[Aim of the exercise]: Search the data below for "with"; list each line that holds it.

>>

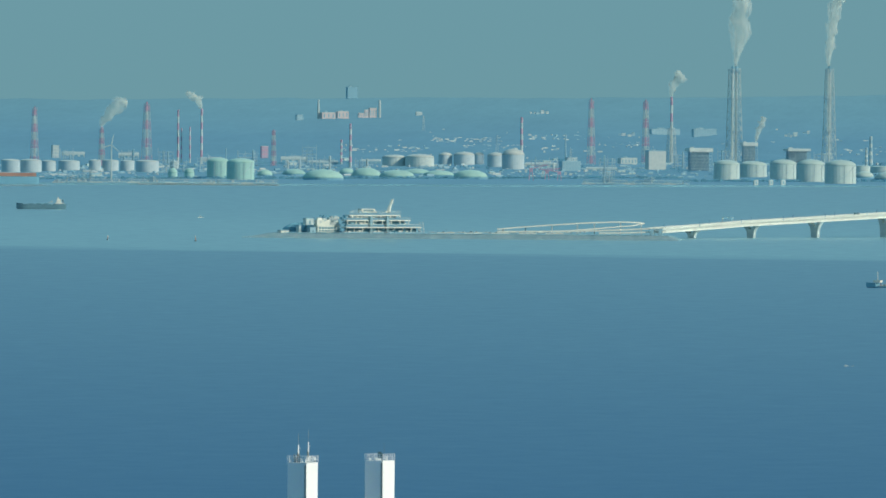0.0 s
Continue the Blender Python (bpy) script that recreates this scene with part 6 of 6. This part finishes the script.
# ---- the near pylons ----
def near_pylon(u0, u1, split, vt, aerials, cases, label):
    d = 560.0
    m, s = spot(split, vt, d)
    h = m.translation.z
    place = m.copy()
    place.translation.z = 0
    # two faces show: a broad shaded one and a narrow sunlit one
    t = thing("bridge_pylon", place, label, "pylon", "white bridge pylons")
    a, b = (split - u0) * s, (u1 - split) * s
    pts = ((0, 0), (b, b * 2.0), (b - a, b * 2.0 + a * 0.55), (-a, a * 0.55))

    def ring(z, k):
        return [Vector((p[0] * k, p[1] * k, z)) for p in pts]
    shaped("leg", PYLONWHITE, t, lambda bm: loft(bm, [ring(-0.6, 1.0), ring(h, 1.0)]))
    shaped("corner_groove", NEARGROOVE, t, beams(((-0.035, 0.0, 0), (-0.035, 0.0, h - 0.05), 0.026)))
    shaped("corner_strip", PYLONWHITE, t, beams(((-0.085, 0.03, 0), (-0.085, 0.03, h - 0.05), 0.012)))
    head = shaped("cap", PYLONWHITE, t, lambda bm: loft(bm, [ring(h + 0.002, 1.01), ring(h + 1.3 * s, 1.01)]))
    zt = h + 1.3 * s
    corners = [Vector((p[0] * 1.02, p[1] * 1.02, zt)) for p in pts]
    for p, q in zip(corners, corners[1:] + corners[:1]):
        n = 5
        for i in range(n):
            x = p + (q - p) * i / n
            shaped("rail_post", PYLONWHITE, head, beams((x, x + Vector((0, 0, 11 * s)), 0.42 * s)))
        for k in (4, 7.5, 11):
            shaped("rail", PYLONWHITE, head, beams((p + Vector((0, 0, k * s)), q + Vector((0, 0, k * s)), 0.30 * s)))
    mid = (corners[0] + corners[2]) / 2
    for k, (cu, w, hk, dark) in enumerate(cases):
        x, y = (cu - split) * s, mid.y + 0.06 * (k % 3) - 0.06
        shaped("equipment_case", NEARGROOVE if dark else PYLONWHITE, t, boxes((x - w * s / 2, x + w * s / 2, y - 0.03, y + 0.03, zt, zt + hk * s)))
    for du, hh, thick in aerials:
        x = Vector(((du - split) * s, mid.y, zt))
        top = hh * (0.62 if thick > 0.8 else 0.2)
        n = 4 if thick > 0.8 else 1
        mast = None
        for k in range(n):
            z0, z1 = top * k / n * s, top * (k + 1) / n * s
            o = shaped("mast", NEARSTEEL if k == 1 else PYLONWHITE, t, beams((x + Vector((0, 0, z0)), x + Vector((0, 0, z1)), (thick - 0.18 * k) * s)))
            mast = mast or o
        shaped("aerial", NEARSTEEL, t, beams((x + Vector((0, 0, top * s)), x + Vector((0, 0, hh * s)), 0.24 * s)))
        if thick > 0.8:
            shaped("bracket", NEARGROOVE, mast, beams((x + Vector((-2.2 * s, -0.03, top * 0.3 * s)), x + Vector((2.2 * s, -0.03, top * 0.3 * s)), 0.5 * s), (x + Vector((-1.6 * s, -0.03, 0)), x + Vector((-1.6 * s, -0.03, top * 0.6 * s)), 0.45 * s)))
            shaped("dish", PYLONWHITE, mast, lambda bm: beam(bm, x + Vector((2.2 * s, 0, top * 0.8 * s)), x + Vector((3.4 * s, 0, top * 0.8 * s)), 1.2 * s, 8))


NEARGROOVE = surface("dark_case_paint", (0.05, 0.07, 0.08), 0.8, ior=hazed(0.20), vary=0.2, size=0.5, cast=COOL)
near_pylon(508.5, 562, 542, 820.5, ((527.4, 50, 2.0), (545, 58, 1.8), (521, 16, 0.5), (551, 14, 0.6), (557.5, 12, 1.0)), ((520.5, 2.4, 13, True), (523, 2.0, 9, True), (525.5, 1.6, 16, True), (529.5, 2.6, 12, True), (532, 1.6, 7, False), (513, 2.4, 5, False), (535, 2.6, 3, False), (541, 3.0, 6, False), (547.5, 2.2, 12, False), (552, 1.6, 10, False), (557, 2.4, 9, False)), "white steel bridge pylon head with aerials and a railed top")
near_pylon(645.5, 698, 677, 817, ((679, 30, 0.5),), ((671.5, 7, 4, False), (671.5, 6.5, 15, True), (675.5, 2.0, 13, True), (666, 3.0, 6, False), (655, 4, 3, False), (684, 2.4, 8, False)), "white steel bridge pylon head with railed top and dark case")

<<

[Problem solution]:
Continue the Blender Python (bpy) script that recreates this scene with part 6 of 6. This part finishes the script.
near_pylon(508.5, 562, 542, 820.5, ((527.4, 50, 2.0), (545, 58, 1.8), (521, 16, 0.5), (551, 14, 0.6), (557.5, 12, 1.0)), ((520.5, 2.4, 13, True), (523, 2.0, 9, True), (525.5, 1.6, 16, True), (529.5, 2.6, 12, True), (532, 1.6, 7, False), (513, 2.4, 5, False), (535, 2.6, 3, False), (541, 3.0, 6, False), (547.5, 2.2, 12, False), (552, 1.6, 10, False), (557, 2.4, 9, False)), "white steel bridge pylon head with aerials and a railed top")
near_pylon(645.5, 698, 677, 817, ((679, 30, 0.5),), ((671.5, 7, 4, False), (671.5, 6.5, 15, True), (675.5, 2.0, 13, True), (666, 3.0, 6, False), (655, 4, 3, False), (684, 2.4, 8, False)), "white steel bridge pylon head with railed top and dark case")